滕秋憋住火,而聋耳婶婶恼火了,大骂滕秋反了,敢在她家里撒泼:“死丫头!我宰了你的鸭子怎么了,翅膀硬了,不得了了,你要上天了,你那酒鬼爸爸小时候打你打的太少了。”
“你别提我爸爸!”滕秋彻底愤怒了,水灵灵的模样一下子变得像头小老虎一样凶猛,她推开了滕夏,冲过去掀了那个大澡盆。
盆子里的水和鸭毛落了一地,紧接着,她顺手将旁边一桶冷水拎起来,泼向了聋耳婶婶。
这一刻,滕夏吓坏了,赶紧抱住滕秋不让她再发火,鸭子没了就算了,只要滕秋不生气就好。

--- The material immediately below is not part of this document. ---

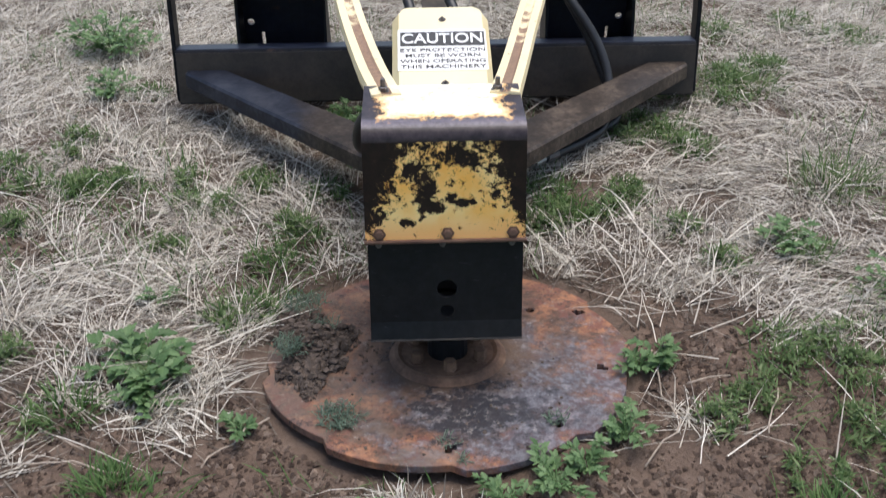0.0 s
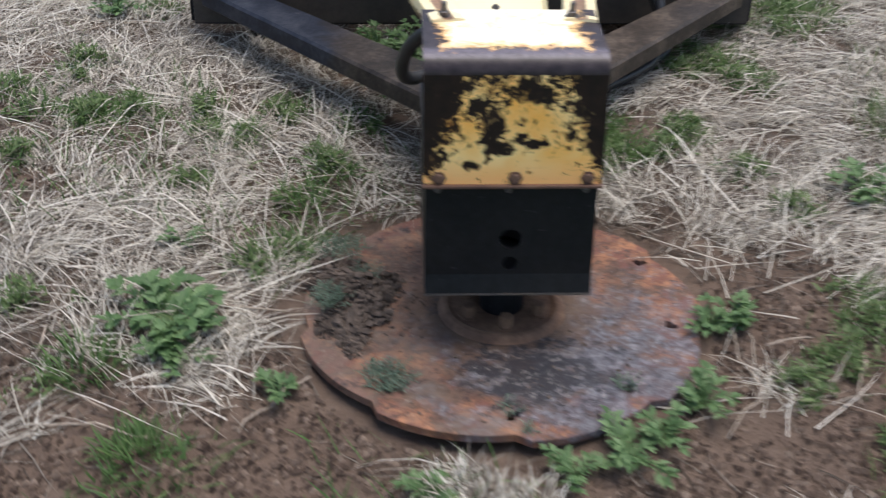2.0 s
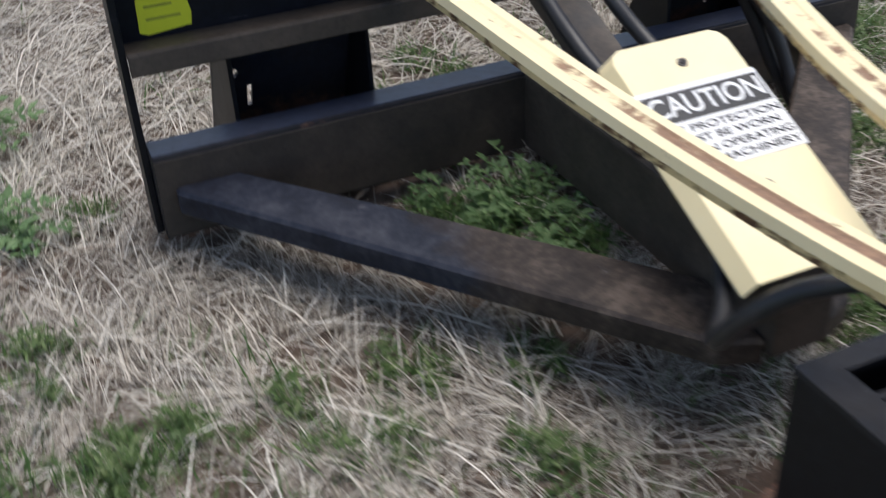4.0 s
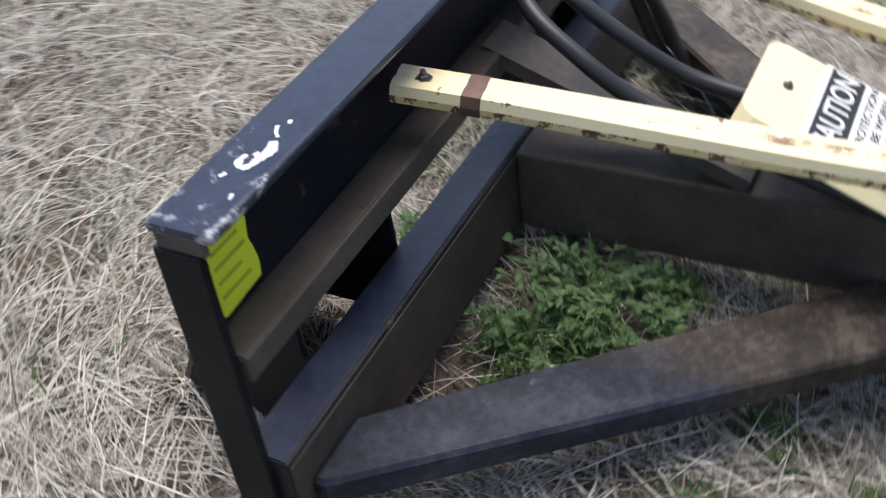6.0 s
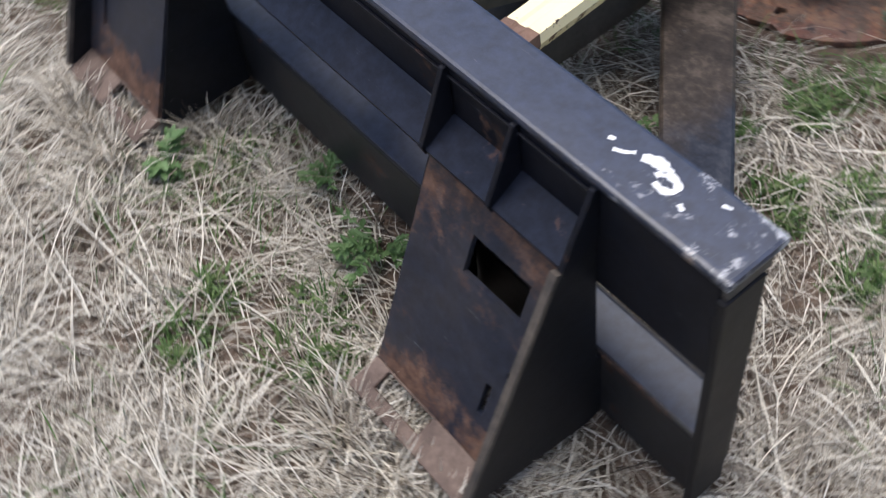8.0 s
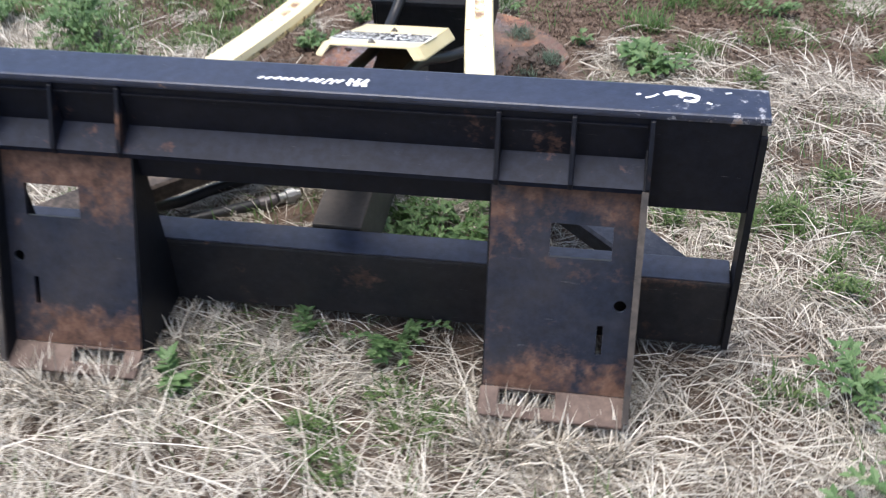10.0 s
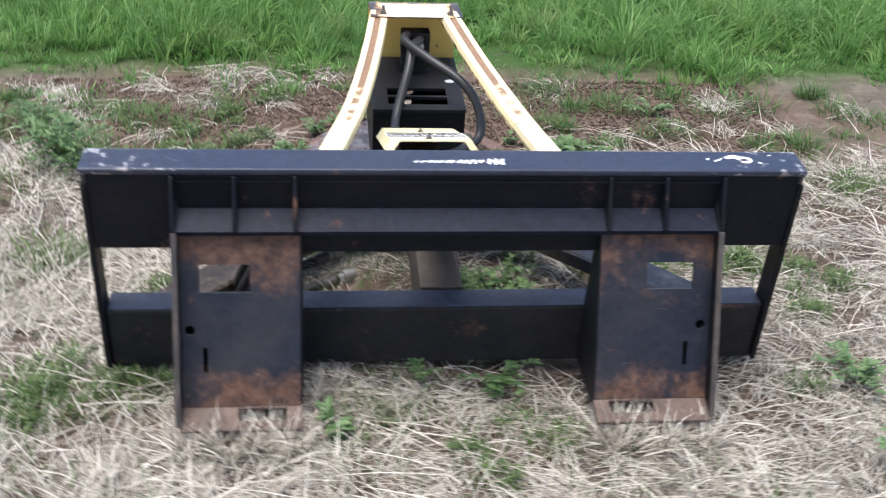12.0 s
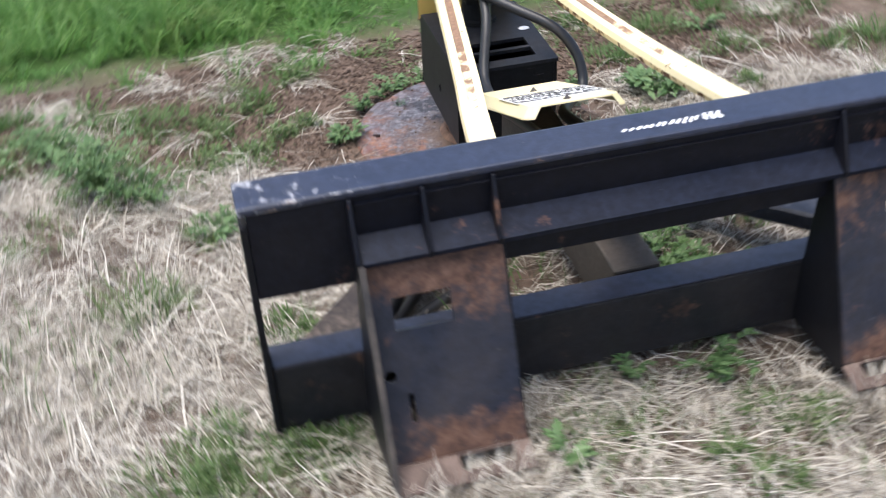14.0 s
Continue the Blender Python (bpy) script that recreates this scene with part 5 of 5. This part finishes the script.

“你!不得了,你不得了!”聋耳婶婶傻眼了,她没想到滕秋敢这样对她,而冰凉刺骨的冷水冻得她直打哆嗦,说话都开始结巴。大冬天的,衣服湿透是冷的要命呐!她是又气又恼,想冲上去打滕秋,可是滕秋凶狠的眼睛竟让她惧怕起来。
“谁让你宰我的鸭子,我养着它,没叫你吃它,再说了,是你捡来的鸭子吗?”滕秋直勾勾的注视着聋耳婶婶的眼,一点儿也不怕她。
“你,你想冻死我,你给我滚走!”聋耳婶婶蜷缩着身子,气的只能跺两下脚。
“你倒霉!谁让你宰我的鸭子。”滕秋哼哼的捡起书包背起来,而聋耳婶婶已经不敢吭声了。